Member organisations of the Shark Alliance, a coalition of conservation NGOs, today expressed hope that a strong, cross-Party Amendment in the European Parliament can correct troubling calls to weaken the EU’s ban on shark finning contained in the draft report from Parliament’s Fisheries Committee.
Oceana, The Ocean Conservancy and The Shark Trust – founding members of the Shark Alliance -- have been working to improve the Fisheries Committee report for months. The draft Report will be subject to debate and vote this week in Strasbourg, France during the Parliament’s Plenary session.
“The European Parliament now faces a clear choice: to promote or deplore the wasteful practice of shark finning,” said Julie Cator, Policy Director of Oceana Europe. “Replacing the Fisheries Committee’s damaging recommendation with a sound scientific standard is essential to ensuring that illegal finning does not take place in European waters.”

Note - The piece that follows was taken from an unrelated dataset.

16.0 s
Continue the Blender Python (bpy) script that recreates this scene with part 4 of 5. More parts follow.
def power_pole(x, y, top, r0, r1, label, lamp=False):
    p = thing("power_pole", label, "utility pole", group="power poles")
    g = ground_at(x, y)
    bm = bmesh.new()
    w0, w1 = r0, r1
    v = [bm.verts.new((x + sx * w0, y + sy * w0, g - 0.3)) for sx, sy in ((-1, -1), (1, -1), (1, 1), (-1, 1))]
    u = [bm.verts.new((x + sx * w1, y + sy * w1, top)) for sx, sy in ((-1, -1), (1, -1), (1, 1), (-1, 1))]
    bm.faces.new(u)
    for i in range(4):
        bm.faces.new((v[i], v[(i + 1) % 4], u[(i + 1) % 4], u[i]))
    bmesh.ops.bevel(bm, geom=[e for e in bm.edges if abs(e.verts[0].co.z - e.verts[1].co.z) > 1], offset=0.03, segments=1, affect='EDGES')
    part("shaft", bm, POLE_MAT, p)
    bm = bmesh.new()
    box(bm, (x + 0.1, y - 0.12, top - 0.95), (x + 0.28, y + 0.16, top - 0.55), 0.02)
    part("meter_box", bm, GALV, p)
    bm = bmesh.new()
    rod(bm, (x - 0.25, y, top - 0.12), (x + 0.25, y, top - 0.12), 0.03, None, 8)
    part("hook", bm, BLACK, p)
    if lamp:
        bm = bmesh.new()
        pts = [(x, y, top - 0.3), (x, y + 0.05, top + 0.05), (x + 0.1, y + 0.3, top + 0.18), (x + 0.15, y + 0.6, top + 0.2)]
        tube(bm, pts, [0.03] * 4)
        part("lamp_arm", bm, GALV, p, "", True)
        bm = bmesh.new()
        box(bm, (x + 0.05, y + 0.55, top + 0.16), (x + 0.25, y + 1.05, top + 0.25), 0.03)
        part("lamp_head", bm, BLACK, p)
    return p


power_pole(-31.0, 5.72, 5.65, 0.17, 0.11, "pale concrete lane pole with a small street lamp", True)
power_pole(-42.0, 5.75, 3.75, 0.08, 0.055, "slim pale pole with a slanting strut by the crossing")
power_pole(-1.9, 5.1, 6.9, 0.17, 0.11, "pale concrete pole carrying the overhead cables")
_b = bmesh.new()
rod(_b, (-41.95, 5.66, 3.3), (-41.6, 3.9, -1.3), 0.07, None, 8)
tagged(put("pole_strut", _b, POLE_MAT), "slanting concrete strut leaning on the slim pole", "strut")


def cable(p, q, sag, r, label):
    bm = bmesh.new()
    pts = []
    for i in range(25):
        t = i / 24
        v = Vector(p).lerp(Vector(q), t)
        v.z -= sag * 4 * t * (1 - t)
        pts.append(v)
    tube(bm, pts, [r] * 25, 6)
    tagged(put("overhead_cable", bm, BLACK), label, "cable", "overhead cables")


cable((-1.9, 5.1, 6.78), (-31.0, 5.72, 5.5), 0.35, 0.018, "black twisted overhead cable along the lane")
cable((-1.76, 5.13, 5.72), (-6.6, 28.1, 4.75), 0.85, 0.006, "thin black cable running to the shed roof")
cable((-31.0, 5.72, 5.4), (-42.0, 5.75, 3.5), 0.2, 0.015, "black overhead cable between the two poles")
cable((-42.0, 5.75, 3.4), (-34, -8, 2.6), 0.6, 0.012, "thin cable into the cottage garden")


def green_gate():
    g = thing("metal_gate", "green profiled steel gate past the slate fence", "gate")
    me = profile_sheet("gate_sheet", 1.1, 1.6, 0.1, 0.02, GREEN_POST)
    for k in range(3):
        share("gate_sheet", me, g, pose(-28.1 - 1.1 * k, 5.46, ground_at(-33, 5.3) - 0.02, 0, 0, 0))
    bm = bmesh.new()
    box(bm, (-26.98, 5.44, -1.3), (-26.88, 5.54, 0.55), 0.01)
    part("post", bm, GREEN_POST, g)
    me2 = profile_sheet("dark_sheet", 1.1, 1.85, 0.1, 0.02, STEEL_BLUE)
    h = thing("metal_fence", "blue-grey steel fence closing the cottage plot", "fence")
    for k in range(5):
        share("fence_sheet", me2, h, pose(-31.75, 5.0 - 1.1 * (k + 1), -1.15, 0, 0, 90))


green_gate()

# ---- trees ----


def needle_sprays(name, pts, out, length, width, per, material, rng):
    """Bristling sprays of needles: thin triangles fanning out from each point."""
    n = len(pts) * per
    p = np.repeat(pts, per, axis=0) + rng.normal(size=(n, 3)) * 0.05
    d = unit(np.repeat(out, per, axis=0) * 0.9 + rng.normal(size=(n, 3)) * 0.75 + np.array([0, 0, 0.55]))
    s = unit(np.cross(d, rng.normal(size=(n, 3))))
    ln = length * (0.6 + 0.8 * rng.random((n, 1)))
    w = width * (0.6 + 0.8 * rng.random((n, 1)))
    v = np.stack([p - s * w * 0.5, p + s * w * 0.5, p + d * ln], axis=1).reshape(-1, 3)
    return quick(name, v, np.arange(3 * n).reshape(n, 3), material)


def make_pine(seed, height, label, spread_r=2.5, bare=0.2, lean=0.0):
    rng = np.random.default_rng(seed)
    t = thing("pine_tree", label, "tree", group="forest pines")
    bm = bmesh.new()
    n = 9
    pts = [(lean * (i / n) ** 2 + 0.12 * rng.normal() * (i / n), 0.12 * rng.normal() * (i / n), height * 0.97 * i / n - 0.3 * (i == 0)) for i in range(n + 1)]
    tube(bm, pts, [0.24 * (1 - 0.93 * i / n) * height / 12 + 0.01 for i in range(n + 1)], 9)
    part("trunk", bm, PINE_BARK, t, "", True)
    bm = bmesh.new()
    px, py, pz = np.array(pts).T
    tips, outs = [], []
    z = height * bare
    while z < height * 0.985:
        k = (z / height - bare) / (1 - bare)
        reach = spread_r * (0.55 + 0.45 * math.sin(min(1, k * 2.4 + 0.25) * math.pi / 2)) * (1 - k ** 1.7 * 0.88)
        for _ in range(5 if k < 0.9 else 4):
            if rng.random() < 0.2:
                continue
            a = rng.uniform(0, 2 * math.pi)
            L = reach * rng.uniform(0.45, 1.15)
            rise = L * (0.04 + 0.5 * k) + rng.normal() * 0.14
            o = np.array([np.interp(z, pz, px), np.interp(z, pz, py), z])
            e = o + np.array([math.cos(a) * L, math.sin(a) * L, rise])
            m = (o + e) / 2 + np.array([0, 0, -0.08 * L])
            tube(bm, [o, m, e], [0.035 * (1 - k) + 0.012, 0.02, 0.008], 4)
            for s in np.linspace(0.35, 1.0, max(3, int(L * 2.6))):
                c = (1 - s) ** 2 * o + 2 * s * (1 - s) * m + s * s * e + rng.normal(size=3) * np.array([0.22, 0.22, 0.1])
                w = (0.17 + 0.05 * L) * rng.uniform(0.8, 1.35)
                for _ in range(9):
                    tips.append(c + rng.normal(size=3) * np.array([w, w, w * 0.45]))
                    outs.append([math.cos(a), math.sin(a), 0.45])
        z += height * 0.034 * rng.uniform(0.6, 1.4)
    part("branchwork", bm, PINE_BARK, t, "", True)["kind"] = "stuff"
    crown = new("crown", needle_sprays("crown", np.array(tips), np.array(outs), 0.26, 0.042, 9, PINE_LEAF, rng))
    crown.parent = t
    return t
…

‘Finning’, the practice of dumping a shark’s body at sea after the removal of its valuable fins, is banned in many countries, but the growing demand for fins – rising at around five per cent per year – is driving the exploitation of loopholes and this latest attempt to weaken EU regulations.
Most finning bans rely on a fin to body weight ratio as a means of checking whether the amount of fins landed corresponds to the amount of bodies landed. Scientists and the IUCN have concluded that the appropriate fin to body ratio is 2%. The EU’s current regulation stipulates a maximum of 5% and the Parliament’s Fisheries Committee has now recommended increasing it to 6.5%, effectively allowing at least three sharks to be finned for every one landed.
“The EU finning regulation is already one of the weakest in the world,” said Sonja Fordham, Director of Shark Conservation for The Ocean Conservancy and author of a new Shark Alliance report on EU shark depletion and policy inadequacies. “The new, cross-Party Amendment offers hope for strengthening rather than weakening the EU ban, thereby safeguarding some of the ocean’s most vulnerable and imperiled species.”
One third of European shark, skate and ray populations assessed, now qualify for the IUCN (World Conservation Union) Red List of Threatened Species (as Vulnerable Endangered or Critically Endangered), with another 20 per cent considered at risk of becoming so in the near future.
Europe plays a major role in the global catch and trade of sharks. In 2003, Spain was the world’s largest importer of shark products, the second largest exporter, and had the fourth largest catch of sharks.
The amendment to raise the shark fin to body ratio is being championed by Spanish MEPs as well as the Spanish government.